Once you’ve done, you probably won’t get any feedback - I haven’t in my last few auditions. If they are on a large scale like West-End shows, you probably won’t get any feedback later on, you’ll be lucky to receive a ‘sorry you weren’t successful this time’ email. Say thank you, manners cost nothing. Then my suggestion would be go outside and get some air, you are shaking, and sweating, but also weirdly dry, hot and cold in equal measures and questioning why you wore Spanx and thermo socks. You need to clear your head after an audition, fill your lungs with rich oxygen, have 5 minutes to yourself. Not all do, but it is also a good time to critically reflect on your performance.


For me Critical Reflection is a very important part of all of this, if you nailed it and you’re very confident about your audition, think why? What made your performance so good, if you get a call-back you don’t want to forget your amazing slide thing you did with your feet. Similarly if it wasn’t all that great, beating yourself up and calling yourself rubbish isn’t going to help (nor is screaming into a bathroom mirror for 30 minutes after your Evan Hansen audition, but you live and learn don’t you). Critically reflect, what went wrong? How can you improve, what do you do better next time, and so on. Auditioning will become easier the more you do it, but if you reflect on each time, you are more likely to perfect the art sooner rather than later.

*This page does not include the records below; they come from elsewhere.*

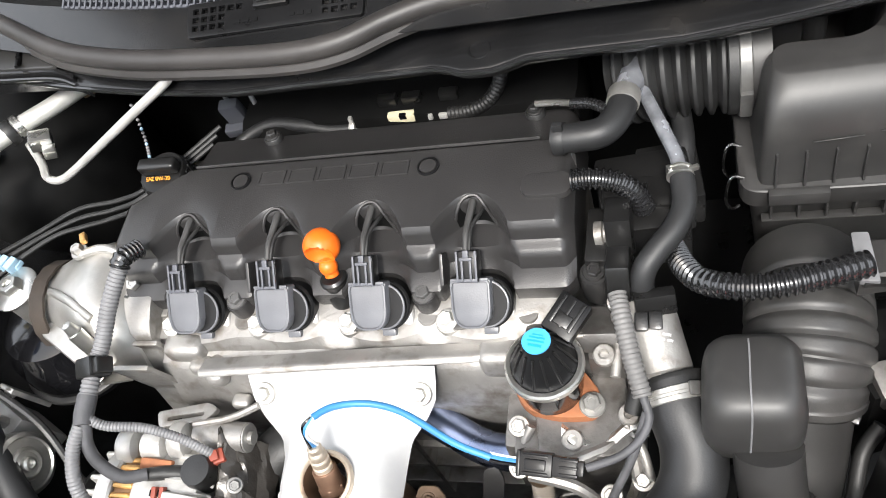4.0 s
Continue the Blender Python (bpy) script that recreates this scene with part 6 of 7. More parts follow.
motor = part("pump_motor", bm, ALU, abs_unit, "bright pump motor can")
bars([(-0.009, 0.004, 0.012, 0.0014), (-0.009, 0.0, 0.016, 0.0014), (-0.009, -0.004, 0.010, 0.0014)], hub - md * 0.024 + Vector((-0.009, -0.012, 0.0315)), (-0.28, -0.35, 0.93), (0.0, 0.9, 0.3), WHITE_INK, motor)
bm = bmesh.new()
block(bm, (-0.372, 0.262, 0.60), (0.05, 0.05, 0.05), T, 0.008)
for k in range(4):
    block(bm, Vector((-0.372, 0.262, 0.627)) + T @ Vector((-0.015 + 0.01 * k, -0.004, 0)), (0.003, 0.04, 0.006), T, 0.001)
part("control_plug", bm, GLOSS_BLACK, abs_unit, "black control plug")
bm = bmesh.new()
block(bm, (-0.386, 0.252, 0.645), (0.018, 0.032, 0.01), (0, 0, 25), 0.002)
part("white_latch", bm, WHITE, abs_unit, "white connector latch")
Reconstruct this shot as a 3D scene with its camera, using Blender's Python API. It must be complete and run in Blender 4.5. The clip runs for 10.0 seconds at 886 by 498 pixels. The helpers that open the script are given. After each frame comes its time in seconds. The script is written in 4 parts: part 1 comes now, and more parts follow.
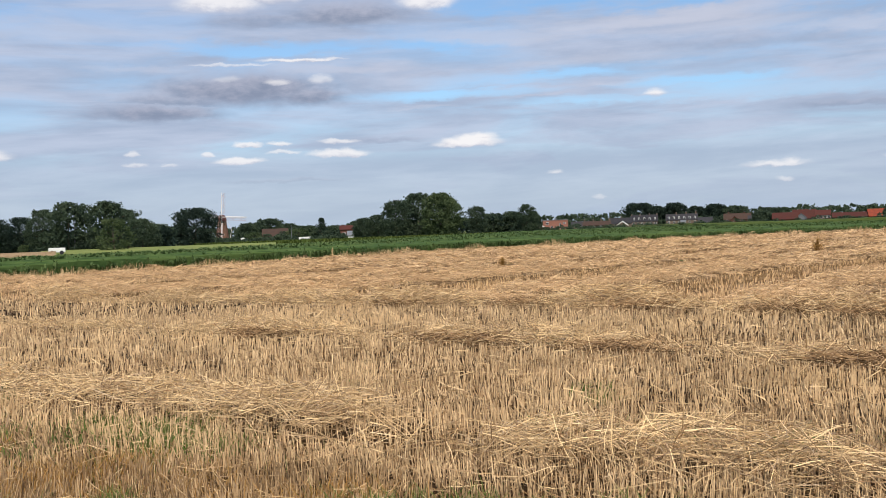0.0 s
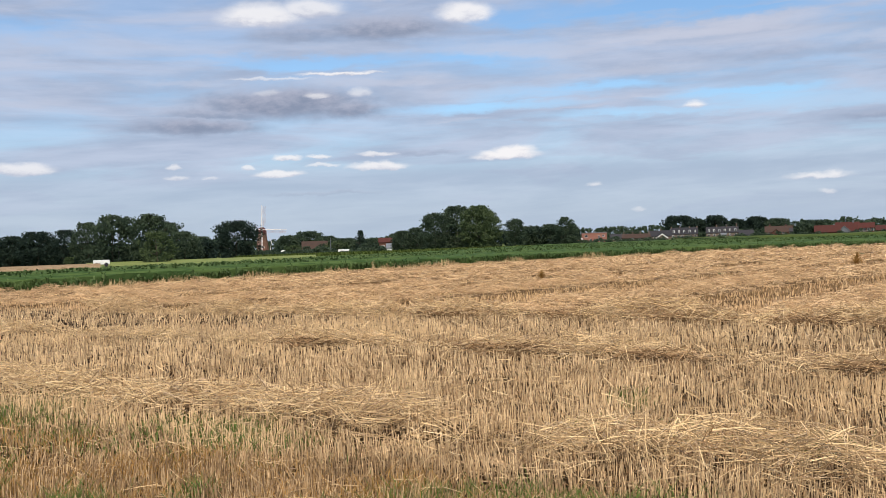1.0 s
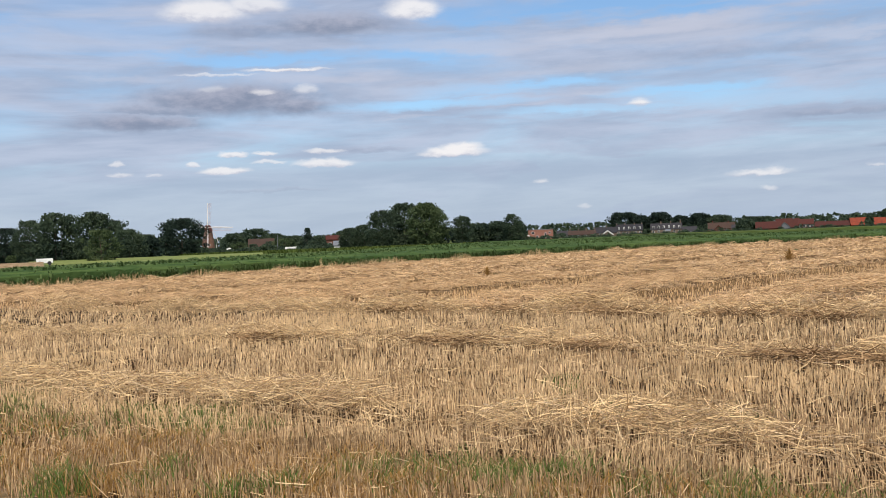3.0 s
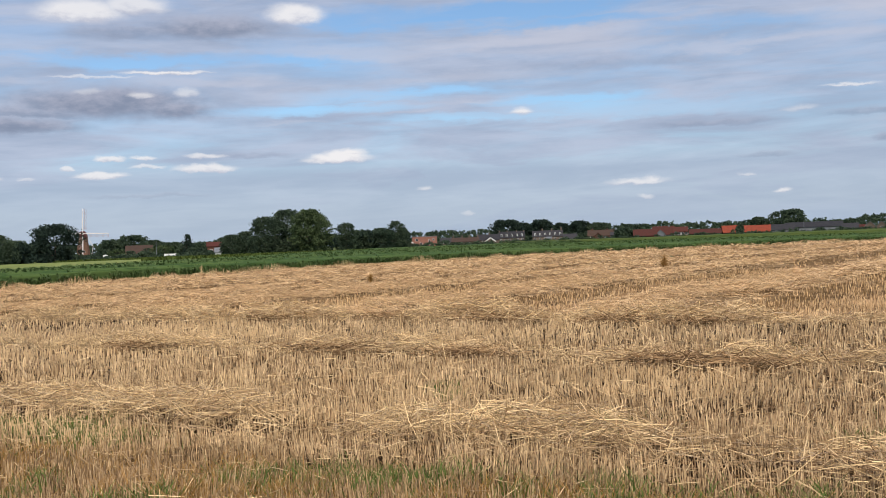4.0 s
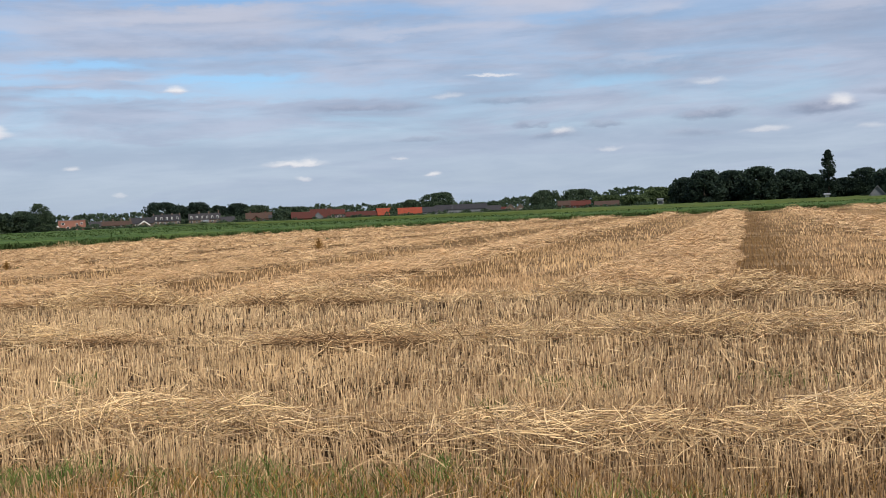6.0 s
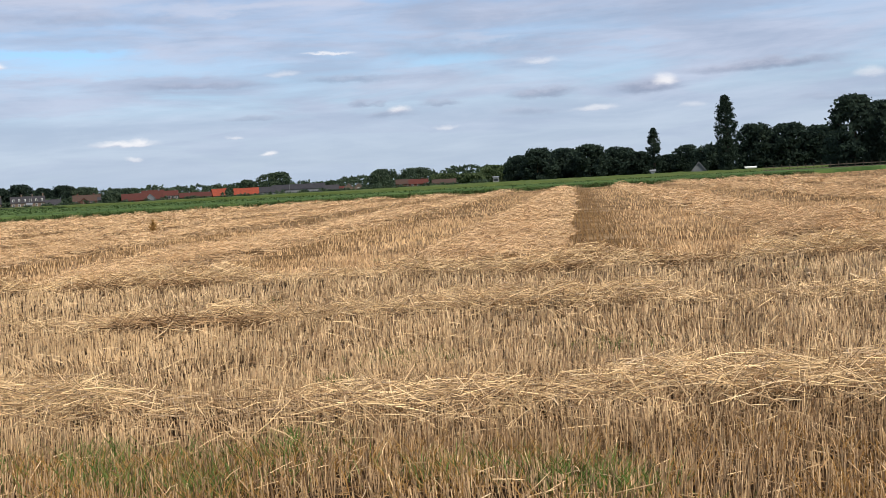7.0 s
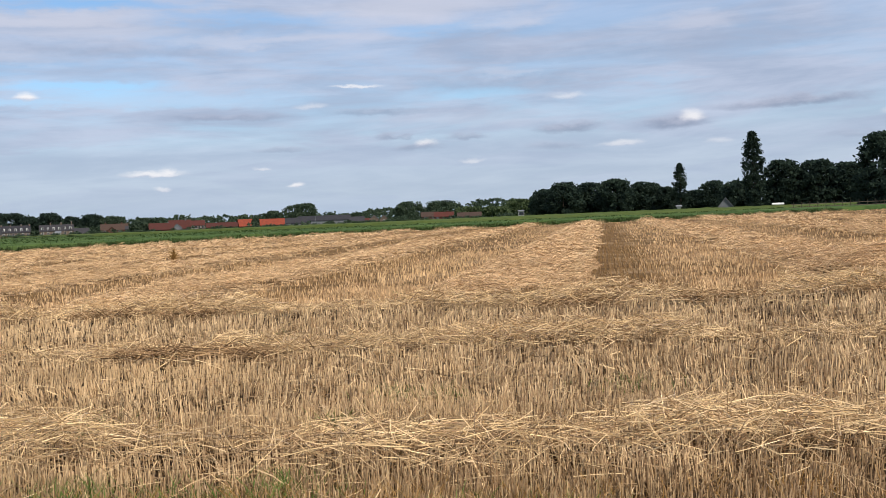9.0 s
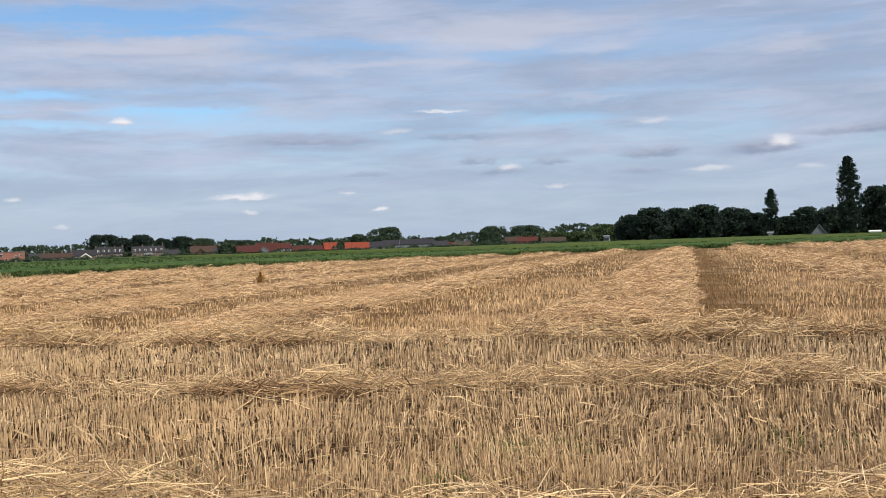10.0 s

I suppose the final thing is to not let it affect your life. Just because you didn’t get a part you wanted, you can’t just boycott a show. Go and see the show, watch the person who got it and think about what they did on that stage, it will inform you for the next time you audition. But MOST importantly, have fun. Enjoy your rise to stardom, because one day you will look back on all these failed opportunities and say ‘I wasn’t right for that role’, ‘I wasn’t mature enough’ or ‘I’ve learned so much since then’. Keep going, don’t let any knock backs stop you from pursuing your dreams.